REQUIREMENT = The entries below contain a line with "scene.camera, scene.frame_end = cam, frame(seconds)" and a line with "# ---- scene". Quote exactly those two lines and all lines between them.
------ ENTRIES PROVIDED ------
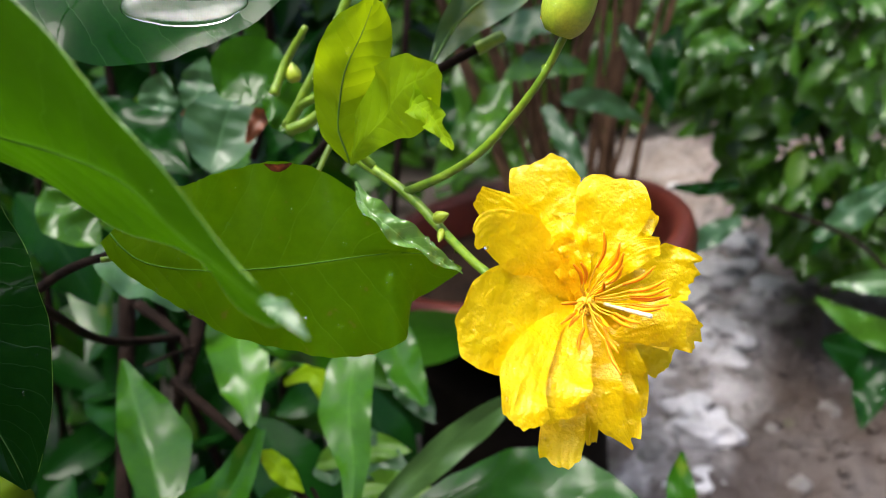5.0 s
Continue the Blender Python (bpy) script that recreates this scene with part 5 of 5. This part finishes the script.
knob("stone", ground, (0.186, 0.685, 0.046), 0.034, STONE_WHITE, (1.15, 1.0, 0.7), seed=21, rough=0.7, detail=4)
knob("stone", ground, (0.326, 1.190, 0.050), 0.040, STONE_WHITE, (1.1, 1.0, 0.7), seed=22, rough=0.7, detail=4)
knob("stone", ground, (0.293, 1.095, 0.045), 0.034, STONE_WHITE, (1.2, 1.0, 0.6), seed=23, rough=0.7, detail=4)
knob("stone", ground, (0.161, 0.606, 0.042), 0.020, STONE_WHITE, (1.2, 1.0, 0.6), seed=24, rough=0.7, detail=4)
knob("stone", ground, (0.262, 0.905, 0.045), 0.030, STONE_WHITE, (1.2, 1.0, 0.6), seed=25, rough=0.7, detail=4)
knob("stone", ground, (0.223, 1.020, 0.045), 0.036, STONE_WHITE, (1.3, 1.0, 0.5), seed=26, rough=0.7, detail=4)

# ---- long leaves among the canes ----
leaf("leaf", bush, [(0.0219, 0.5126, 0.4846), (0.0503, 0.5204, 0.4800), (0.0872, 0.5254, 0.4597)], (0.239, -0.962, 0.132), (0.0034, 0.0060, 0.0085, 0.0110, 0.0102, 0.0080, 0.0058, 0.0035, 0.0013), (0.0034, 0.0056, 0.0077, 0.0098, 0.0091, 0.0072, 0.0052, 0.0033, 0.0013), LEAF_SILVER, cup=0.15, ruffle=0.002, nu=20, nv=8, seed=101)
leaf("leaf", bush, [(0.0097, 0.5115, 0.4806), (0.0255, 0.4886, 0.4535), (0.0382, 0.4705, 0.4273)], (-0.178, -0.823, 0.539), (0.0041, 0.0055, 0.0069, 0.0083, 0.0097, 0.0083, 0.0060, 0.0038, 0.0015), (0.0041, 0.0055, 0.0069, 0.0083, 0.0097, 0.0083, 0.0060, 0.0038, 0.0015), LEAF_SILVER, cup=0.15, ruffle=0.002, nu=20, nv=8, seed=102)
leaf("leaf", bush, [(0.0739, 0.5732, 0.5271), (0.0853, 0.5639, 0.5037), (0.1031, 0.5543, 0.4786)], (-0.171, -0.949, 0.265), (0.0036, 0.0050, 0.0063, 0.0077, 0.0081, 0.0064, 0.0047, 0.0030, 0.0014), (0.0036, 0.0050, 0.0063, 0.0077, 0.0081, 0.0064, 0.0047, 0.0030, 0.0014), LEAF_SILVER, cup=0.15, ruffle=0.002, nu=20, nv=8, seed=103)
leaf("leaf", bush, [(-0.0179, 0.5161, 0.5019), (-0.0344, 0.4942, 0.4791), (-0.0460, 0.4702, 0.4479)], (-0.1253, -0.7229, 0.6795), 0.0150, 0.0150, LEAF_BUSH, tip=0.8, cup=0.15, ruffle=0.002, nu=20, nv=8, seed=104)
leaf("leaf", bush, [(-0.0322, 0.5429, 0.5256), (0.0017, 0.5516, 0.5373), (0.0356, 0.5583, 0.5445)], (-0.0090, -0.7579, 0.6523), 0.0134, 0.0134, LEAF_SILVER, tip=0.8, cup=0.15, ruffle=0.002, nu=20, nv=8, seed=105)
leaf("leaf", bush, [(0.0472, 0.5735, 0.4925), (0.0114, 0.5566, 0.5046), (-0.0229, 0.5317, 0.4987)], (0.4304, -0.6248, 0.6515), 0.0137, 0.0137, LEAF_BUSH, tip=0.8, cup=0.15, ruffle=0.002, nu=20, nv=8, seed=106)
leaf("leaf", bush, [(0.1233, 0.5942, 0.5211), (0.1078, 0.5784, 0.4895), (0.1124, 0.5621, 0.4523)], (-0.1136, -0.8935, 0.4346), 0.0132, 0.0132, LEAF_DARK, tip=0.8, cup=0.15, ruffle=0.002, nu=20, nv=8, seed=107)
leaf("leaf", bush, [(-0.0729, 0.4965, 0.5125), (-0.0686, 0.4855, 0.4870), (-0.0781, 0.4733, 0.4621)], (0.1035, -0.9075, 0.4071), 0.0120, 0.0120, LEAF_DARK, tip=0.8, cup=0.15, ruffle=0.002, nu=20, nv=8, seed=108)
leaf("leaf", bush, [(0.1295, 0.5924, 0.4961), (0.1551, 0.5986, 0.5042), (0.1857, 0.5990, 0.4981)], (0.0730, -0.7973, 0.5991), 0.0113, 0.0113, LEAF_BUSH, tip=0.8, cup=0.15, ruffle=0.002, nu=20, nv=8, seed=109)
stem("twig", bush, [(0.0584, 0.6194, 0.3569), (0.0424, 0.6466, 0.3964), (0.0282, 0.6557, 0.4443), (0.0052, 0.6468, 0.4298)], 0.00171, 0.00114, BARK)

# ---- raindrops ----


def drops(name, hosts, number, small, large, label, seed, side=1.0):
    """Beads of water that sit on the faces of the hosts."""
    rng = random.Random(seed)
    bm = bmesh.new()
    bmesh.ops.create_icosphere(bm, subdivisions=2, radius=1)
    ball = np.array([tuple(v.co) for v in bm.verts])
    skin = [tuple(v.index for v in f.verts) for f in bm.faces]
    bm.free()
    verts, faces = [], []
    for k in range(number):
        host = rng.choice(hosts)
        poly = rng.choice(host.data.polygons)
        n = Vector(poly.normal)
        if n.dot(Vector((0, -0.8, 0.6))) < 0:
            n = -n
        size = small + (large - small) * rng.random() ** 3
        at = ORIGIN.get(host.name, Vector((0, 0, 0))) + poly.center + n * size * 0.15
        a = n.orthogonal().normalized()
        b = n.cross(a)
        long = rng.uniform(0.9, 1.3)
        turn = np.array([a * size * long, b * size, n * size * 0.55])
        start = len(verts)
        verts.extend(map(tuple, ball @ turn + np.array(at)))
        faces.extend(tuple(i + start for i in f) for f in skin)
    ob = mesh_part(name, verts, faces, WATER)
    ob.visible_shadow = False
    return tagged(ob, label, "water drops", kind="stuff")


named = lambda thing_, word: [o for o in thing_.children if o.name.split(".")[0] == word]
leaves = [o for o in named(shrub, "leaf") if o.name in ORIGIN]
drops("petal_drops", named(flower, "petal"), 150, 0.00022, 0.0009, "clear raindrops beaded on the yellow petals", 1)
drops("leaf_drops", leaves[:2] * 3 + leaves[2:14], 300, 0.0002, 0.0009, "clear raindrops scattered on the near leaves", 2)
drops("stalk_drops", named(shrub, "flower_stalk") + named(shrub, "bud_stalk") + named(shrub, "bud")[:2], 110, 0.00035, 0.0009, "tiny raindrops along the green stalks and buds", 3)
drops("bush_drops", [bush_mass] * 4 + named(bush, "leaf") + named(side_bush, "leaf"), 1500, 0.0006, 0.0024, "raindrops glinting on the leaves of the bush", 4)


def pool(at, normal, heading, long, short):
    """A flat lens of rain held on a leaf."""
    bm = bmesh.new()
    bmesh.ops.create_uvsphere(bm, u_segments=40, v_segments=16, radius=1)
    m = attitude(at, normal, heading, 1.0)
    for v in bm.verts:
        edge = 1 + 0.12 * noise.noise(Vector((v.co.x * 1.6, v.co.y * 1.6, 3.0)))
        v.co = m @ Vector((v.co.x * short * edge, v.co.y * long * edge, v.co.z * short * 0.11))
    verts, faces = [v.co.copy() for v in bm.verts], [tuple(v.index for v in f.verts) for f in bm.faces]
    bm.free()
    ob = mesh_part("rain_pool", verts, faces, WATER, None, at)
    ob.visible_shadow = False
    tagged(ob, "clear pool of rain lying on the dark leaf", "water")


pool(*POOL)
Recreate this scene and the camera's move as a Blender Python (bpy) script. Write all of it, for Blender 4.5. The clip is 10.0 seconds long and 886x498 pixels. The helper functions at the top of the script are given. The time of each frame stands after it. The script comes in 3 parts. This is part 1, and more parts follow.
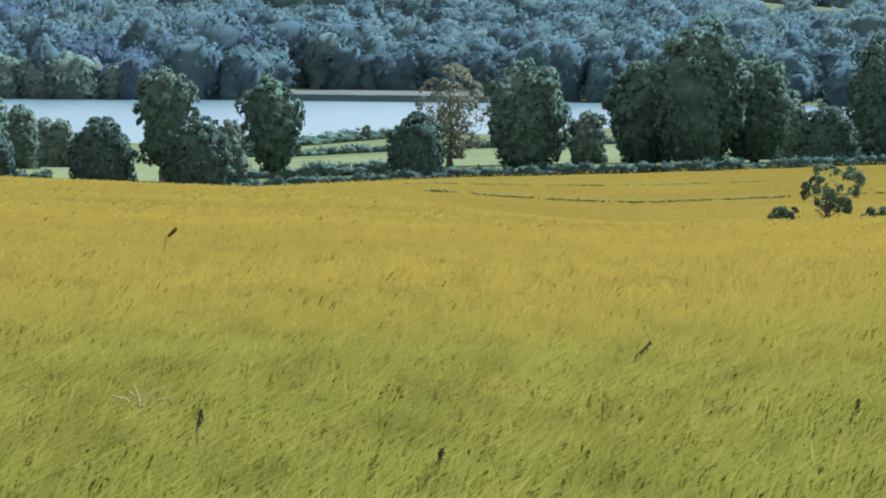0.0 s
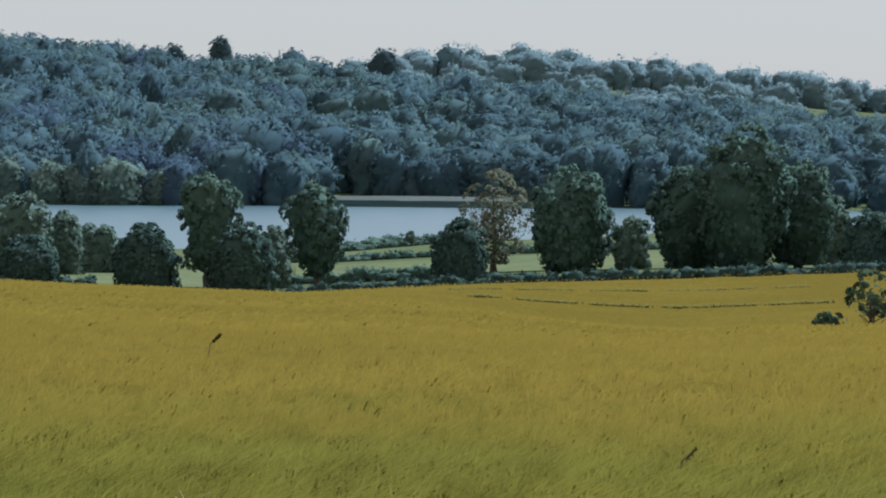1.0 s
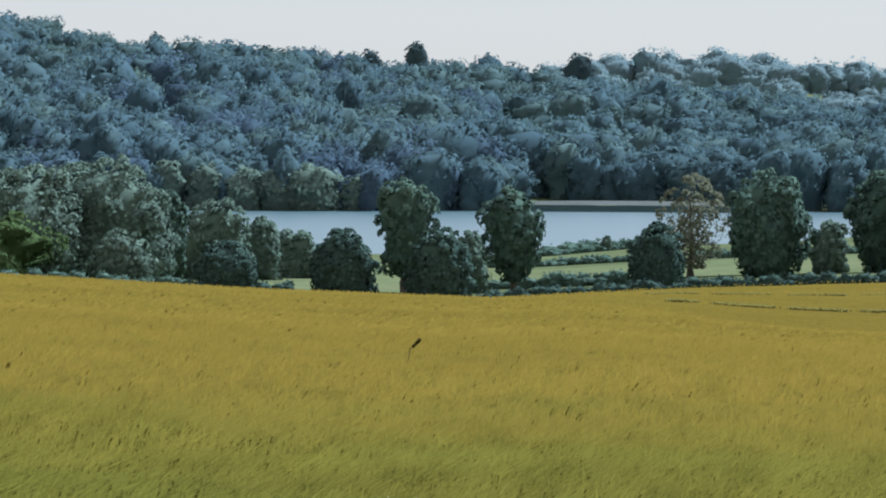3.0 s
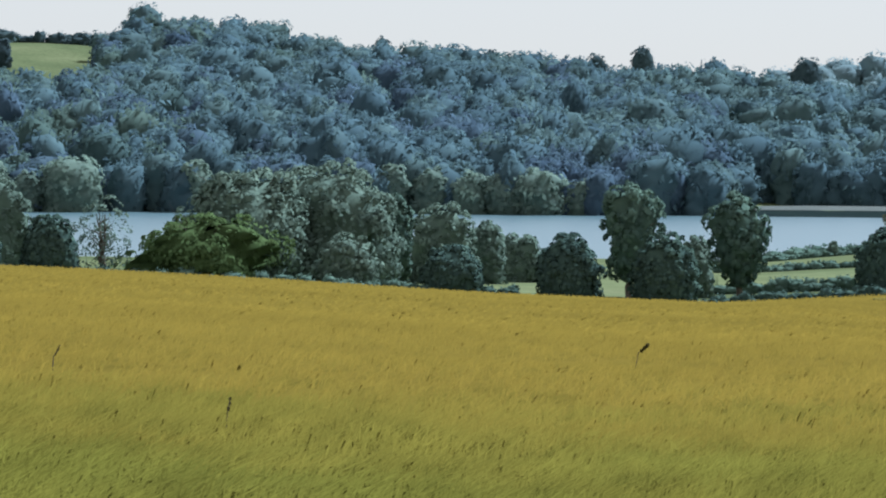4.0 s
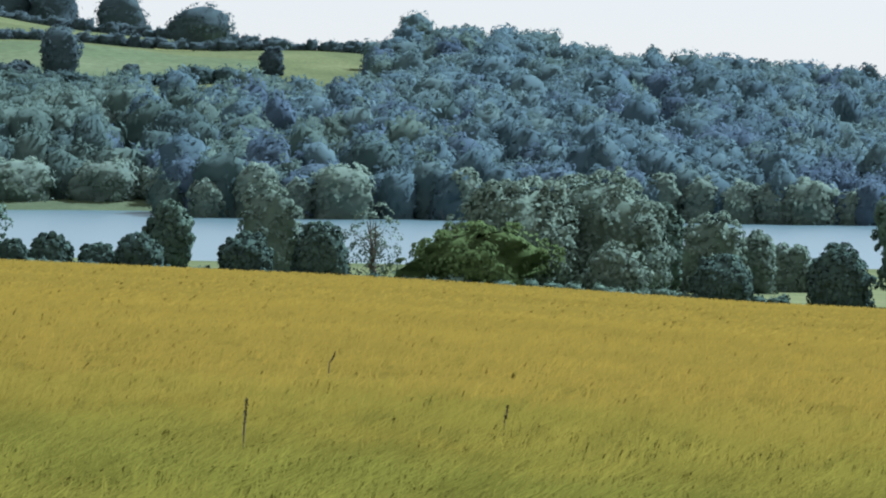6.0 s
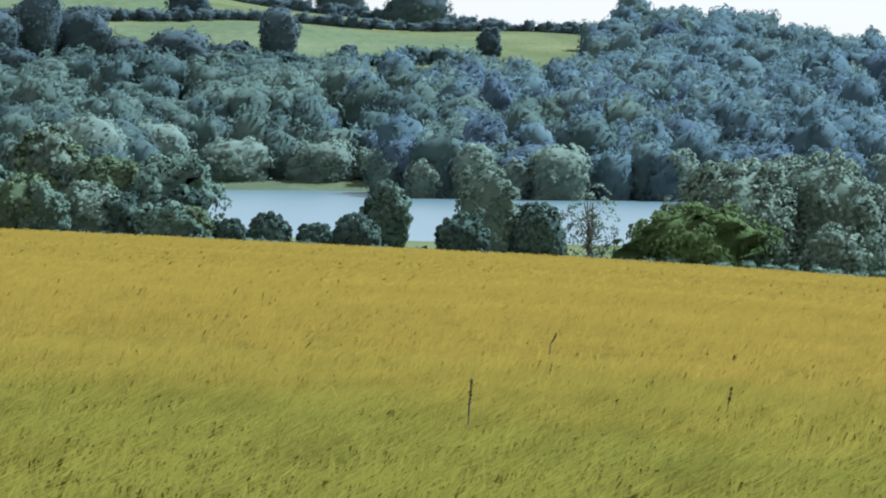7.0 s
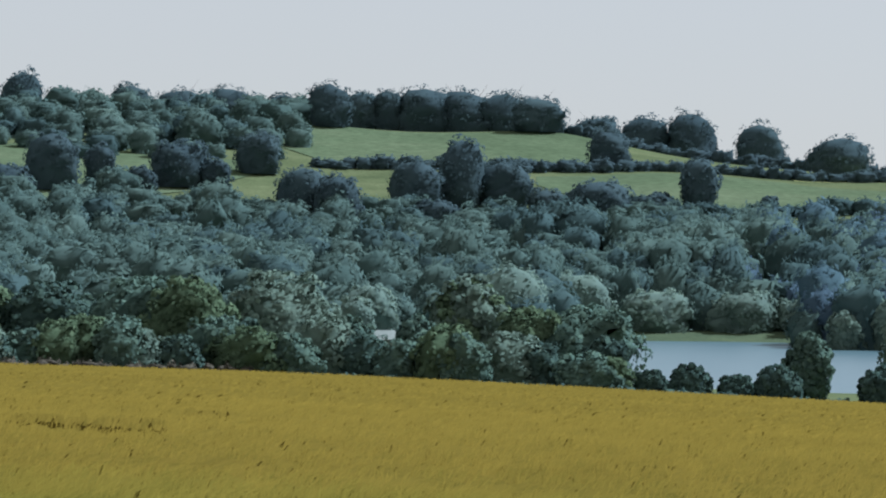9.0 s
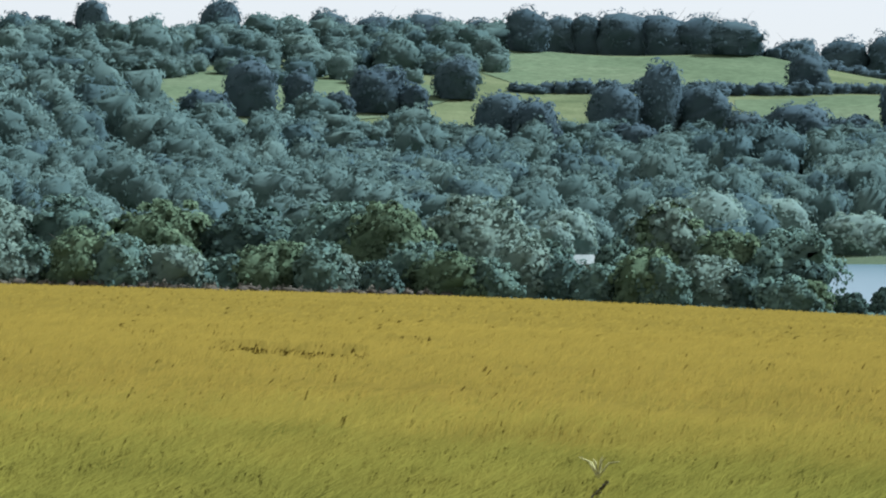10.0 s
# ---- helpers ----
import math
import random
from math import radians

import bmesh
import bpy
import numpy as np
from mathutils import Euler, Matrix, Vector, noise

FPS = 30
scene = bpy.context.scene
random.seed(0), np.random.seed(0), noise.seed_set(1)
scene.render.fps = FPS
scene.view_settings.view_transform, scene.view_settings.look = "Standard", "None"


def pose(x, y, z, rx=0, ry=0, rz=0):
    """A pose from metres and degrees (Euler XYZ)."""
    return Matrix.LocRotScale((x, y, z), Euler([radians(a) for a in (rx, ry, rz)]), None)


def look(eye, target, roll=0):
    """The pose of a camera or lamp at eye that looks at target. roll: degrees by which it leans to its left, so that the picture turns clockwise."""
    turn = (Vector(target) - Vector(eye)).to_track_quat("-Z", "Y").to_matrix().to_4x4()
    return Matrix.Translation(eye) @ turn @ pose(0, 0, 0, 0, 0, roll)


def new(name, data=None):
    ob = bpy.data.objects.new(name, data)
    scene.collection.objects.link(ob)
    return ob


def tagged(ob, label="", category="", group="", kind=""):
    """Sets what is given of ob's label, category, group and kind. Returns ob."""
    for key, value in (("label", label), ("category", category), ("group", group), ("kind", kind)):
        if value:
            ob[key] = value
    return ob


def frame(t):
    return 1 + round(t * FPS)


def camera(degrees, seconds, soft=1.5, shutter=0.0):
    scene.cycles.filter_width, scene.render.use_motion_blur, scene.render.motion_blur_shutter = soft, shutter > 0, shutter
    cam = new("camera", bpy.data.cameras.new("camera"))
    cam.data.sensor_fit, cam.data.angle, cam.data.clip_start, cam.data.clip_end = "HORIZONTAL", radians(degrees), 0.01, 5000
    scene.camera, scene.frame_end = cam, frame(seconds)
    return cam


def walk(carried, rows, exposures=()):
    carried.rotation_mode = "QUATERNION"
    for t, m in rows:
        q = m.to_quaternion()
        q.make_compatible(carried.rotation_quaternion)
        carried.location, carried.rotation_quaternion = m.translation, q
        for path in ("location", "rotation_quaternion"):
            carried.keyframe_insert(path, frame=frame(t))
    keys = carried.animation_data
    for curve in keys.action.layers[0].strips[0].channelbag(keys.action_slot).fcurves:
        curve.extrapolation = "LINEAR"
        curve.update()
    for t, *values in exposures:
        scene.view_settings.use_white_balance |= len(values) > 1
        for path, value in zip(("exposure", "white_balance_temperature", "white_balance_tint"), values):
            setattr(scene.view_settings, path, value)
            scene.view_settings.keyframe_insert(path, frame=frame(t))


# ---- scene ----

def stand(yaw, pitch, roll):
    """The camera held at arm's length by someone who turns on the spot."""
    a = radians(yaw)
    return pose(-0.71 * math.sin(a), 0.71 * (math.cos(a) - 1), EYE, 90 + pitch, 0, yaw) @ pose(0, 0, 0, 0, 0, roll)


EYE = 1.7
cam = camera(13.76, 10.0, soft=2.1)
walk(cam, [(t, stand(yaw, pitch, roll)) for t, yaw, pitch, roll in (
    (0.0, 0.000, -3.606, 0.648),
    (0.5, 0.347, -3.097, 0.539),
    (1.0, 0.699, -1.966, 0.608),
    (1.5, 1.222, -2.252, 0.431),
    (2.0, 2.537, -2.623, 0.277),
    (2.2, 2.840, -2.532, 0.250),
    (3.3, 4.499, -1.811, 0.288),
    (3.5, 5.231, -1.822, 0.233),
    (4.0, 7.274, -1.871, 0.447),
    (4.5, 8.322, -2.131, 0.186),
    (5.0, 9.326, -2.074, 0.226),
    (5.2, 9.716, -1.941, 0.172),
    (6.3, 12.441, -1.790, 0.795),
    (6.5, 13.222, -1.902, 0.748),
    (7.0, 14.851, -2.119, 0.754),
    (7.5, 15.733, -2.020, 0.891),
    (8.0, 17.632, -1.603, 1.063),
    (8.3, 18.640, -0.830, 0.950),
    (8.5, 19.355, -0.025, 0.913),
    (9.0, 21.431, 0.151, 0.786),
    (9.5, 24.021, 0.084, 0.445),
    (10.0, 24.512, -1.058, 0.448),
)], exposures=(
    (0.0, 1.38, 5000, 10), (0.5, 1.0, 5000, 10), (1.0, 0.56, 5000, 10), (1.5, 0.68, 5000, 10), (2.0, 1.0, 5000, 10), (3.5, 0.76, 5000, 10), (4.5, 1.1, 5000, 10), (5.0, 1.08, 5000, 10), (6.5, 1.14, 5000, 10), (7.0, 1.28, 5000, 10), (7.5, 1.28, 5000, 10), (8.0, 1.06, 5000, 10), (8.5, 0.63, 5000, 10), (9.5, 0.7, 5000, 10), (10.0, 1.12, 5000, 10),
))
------
RESULT OF THE TASK =
    scene.camera, scene.frame_end = cam, frame(seconds)
    return cam


def walk(carried, rows, exposures=()):
    carried.rotation_mode = "QUATERNION"
    for t, m in rows:
        q = m.to_quaternion()
        q.make_compatible(carried.rotation_quaternion)
        carried.location, carried.rotation_quaternion = m.translation, q
        for path in ("location", "rotation_quaternion"):
            carried.keyframe_insert(path, frame=frame(t))
    keys = carried.animation_data
    for curve in keys.action.layers[0].strips[0].channelbag(keys.action_slot).fcurves:
        curve.extrapolation = "LINEAR"
        curve.update()
    for t, *values in exposures:
        scene.view_settings.use_white_balance |= len(values) > 1
        for path, value in zip(("exposure", "white_balance_temperature", "white_balance_tint"), values):
            setattr(scene.view_settings, path, value)
            scene.view_settings.keyframe_insert(path, frame=frame(t))


# ---- scene ----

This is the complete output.